──────── The input

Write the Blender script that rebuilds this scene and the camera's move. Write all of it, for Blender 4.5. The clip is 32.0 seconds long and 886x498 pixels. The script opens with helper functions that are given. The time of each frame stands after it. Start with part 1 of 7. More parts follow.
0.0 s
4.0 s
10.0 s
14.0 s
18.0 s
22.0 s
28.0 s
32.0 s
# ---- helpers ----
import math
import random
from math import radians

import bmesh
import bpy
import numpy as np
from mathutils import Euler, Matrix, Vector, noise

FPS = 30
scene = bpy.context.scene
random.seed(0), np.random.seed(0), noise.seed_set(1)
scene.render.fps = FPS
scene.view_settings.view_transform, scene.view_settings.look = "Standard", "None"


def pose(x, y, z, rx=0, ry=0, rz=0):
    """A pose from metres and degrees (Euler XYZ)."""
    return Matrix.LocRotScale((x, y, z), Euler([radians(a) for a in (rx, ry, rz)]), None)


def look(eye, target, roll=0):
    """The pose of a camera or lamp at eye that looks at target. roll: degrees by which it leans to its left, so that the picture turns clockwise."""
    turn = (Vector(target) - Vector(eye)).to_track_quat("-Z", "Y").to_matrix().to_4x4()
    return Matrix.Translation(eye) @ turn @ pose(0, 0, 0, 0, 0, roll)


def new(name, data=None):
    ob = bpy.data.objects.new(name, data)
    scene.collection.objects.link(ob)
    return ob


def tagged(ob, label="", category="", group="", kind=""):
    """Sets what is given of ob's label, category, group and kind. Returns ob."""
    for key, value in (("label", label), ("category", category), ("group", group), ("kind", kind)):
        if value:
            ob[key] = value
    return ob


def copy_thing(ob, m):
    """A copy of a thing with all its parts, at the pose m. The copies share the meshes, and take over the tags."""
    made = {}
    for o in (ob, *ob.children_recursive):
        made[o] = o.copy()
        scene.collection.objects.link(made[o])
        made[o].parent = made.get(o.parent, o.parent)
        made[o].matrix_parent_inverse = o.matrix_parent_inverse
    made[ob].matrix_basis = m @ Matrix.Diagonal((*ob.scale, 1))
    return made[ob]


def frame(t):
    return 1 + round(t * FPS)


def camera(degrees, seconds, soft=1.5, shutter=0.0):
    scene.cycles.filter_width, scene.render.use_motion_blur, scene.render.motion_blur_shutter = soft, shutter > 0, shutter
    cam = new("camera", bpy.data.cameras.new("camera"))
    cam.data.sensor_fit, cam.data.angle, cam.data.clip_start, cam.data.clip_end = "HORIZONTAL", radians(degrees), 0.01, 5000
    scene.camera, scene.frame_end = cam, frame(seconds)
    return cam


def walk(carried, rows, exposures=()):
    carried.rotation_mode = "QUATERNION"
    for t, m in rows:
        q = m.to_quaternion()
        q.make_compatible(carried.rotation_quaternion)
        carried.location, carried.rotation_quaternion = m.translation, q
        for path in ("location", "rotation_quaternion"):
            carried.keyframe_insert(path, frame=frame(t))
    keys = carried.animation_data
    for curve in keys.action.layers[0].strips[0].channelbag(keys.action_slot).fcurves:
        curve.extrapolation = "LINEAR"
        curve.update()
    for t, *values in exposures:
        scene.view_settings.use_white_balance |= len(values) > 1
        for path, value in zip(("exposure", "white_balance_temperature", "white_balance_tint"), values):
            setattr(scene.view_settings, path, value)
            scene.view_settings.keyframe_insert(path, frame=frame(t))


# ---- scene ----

────────────────
──────── The input

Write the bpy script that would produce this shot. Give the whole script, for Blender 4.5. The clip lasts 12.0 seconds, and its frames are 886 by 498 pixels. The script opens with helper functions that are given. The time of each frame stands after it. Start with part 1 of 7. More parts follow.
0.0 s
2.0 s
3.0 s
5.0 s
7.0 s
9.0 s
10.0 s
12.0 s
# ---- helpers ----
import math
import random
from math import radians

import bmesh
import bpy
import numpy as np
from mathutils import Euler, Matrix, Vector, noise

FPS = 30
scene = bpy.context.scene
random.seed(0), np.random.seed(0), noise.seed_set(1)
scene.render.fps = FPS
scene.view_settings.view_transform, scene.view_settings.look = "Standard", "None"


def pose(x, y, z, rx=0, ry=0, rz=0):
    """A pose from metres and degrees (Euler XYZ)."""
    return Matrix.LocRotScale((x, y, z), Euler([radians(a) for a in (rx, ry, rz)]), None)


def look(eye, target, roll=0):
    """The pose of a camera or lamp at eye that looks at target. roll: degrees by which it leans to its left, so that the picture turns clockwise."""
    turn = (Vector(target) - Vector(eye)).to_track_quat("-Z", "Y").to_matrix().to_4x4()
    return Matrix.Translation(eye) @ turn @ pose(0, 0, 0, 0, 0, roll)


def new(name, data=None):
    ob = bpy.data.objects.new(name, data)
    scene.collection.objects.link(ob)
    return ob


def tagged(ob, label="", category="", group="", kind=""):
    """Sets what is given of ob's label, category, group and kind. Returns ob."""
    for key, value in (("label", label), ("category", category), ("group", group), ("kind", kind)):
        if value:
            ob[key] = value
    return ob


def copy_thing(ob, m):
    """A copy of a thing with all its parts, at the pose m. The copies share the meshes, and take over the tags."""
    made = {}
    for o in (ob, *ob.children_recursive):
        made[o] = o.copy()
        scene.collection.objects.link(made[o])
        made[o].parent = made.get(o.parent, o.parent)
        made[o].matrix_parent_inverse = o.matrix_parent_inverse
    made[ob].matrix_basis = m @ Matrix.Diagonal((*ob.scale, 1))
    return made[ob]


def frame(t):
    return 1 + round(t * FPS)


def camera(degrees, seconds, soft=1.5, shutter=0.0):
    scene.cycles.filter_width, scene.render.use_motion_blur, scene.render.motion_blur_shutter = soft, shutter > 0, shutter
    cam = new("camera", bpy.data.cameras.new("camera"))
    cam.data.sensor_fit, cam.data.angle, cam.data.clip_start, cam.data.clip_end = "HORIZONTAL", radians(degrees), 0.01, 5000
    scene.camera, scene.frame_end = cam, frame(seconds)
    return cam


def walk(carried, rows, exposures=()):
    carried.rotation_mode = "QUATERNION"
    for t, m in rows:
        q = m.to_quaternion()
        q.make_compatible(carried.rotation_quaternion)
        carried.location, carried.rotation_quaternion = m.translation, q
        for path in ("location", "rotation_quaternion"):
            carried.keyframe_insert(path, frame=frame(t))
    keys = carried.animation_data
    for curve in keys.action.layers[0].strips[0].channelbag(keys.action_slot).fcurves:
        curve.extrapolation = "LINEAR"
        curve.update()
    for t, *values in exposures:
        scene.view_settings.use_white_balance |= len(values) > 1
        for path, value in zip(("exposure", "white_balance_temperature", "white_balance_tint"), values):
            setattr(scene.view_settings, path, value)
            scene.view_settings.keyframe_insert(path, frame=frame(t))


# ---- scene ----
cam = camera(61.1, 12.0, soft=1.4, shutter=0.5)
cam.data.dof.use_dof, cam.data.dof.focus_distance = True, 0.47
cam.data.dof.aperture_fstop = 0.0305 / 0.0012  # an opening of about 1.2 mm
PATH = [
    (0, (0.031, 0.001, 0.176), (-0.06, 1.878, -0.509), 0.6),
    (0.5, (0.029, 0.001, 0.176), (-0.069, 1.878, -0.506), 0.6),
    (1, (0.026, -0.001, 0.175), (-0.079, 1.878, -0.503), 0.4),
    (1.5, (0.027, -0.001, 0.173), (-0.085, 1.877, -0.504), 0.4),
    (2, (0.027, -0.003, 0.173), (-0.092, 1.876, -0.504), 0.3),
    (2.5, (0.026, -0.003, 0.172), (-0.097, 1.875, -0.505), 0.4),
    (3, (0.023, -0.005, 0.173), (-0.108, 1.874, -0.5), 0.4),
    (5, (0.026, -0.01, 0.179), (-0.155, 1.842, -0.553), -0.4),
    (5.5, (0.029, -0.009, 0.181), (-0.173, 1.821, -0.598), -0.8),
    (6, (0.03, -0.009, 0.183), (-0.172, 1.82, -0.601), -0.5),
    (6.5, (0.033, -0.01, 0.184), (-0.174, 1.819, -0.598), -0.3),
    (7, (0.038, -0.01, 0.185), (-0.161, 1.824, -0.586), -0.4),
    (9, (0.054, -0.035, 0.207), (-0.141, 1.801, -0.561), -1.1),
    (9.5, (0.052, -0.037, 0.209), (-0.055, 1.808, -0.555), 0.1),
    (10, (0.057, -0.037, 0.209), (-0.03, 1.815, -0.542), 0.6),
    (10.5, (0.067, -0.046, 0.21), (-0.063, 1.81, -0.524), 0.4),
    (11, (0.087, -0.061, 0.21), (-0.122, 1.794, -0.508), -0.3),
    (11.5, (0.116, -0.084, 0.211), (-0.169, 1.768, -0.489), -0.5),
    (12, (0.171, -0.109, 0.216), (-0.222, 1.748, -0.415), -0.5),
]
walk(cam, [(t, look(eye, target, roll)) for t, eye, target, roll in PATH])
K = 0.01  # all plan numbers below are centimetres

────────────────

Exercise objective.
State the number of lines above that hold the string "stands", with nothing added.

Response.
2